Viviamo in un mondo in cui tutti vogliono sentirsi uguali, in cui il potere piace solo se sembra essere al livello delle persone. Ma si tratta di illusioni. Né Papa Francesco né Biden, con tutta la loro simpatia, poi possono scappare dalla necessità di prendere decisioni, anche dolorose, e a volte persino in contrasto con quello di cui parlano. Basti pensare al modo in cui Biden ha trattato la questione dei migranti, nonché al ritiro frettoloso dall’Afghanistan. E sono solo due esempi.
Si deve uscire dalla narrativa, per cominciare a comprendere la realtà. Per farlo, serve anche più consapevolezza della dottrina cristiana. In fondo, è per questo che i vescovi USA hanno cominciato un percorso sul “rinnovo eucaristico”, che non riguarda il tema, politico, della distribuzione della comunione ad alcuni gravi peccatori, ma piuttosto ad una rinnovata comprensione del senso dell’Eucarestia. Se si parte da quello, diventa evidente cosa fare.
Alla fine, una cosa resta chiara: nel dire quello che ha detto, Biden ha dimostrato di non rispettare il Papa, non rispettare la gerarchia cattolica e i suoi insegnamenti, e non rispettare nemmeno la sua fede, facendo di questa fede un tema politico. Si può dire che non è stato lui ad iniziare, forse. Ma lui poteva anche non continuare. Poteva anche decidere di non prendere la comunione in pubblico. Poteva anche vivere la sua fede come un atto privato, con tutto quello che ne conseguiva in pubblico.

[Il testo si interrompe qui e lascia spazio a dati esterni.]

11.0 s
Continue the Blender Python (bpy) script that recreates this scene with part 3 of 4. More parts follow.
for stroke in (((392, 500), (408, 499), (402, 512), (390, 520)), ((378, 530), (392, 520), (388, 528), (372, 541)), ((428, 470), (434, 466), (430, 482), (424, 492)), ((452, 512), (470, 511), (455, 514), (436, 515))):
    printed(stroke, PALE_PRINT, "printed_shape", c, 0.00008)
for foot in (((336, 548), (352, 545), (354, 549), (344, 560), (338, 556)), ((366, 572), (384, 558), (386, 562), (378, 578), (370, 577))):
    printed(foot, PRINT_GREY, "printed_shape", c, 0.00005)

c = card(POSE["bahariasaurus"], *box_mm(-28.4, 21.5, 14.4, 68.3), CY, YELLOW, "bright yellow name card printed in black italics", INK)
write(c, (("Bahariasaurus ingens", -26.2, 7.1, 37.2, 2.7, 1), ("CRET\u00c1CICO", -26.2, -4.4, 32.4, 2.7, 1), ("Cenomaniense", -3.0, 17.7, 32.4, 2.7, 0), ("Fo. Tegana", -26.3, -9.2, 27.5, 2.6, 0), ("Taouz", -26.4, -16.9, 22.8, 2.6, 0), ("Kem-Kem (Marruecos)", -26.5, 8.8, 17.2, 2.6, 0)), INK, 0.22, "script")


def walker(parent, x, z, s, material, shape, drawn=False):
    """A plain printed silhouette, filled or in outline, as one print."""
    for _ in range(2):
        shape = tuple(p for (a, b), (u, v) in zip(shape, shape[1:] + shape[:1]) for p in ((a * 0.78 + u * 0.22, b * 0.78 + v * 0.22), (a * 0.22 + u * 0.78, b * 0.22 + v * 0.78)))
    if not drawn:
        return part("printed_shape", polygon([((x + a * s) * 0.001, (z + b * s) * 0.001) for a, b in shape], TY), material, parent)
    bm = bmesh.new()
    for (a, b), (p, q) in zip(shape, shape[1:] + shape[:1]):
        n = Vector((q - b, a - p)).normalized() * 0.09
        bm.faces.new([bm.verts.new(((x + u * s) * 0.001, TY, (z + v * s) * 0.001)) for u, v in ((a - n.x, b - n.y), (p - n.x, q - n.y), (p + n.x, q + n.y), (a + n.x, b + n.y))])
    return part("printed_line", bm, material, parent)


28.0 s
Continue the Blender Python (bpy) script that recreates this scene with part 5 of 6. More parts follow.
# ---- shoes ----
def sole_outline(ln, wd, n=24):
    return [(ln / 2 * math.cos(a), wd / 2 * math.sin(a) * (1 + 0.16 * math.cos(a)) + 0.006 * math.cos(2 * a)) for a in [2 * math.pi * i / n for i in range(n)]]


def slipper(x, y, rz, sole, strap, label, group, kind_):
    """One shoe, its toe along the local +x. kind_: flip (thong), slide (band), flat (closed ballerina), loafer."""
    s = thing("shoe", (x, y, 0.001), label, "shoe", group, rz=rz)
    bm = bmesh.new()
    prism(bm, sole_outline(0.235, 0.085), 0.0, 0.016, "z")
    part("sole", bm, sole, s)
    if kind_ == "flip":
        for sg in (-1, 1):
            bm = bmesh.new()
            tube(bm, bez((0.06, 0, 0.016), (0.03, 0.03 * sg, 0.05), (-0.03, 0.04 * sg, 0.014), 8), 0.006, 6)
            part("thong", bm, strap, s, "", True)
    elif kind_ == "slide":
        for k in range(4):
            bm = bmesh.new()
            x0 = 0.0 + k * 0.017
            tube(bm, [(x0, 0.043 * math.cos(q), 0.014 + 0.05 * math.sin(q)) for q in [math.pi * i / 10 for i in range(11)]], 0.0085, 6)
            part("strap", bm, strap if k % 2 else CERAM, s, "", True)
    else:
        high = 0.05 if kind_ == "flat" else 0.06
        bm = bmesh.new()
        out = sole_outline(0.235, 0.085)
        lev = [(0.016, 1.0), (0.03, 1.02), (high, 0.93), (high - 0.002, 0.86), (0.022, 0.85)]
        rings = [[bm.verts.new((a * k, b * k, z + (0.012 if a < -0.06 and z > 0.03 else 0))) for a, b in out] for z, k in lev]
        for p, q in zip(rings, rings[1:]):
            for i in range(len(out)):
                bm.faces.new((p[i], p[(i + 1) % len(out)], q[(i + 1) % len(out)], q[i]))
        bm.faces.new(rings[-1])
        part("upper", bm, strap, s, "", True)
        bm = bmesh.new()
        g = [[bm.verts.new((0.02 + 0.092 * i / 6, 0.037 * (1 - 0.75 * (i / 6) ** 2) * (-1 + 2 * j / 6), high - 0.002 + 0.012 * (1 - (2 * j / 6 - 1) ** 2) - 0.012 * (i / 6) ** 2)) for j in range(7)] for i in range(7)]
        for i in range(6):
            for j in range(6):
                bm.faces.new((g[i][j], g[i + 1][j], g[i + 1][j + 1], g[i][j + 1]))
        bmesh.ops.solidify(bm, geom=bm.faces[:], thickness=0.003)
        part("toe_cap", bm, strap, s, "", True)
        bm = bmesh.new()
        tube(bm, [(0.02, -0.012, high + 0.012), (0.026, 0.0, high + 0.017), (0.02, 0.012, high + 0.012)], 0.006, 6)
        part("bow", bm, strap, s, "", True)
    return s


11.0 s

Adesso ci sarebbe bisogno di una presa di posizione anche da parte dei politici cattolici. Perché, al di là della simpatia personale per Biden e la sua agenda, c’è un modo presidenziale di affrontare le questioni. E Biden sarà pure cattolico, ma non è stato per niente presidenziale. Questo doveva probabilmente essere detto. Ed è nel mancare queste prese di posizione che la comunicazione dei cattolici fallisce.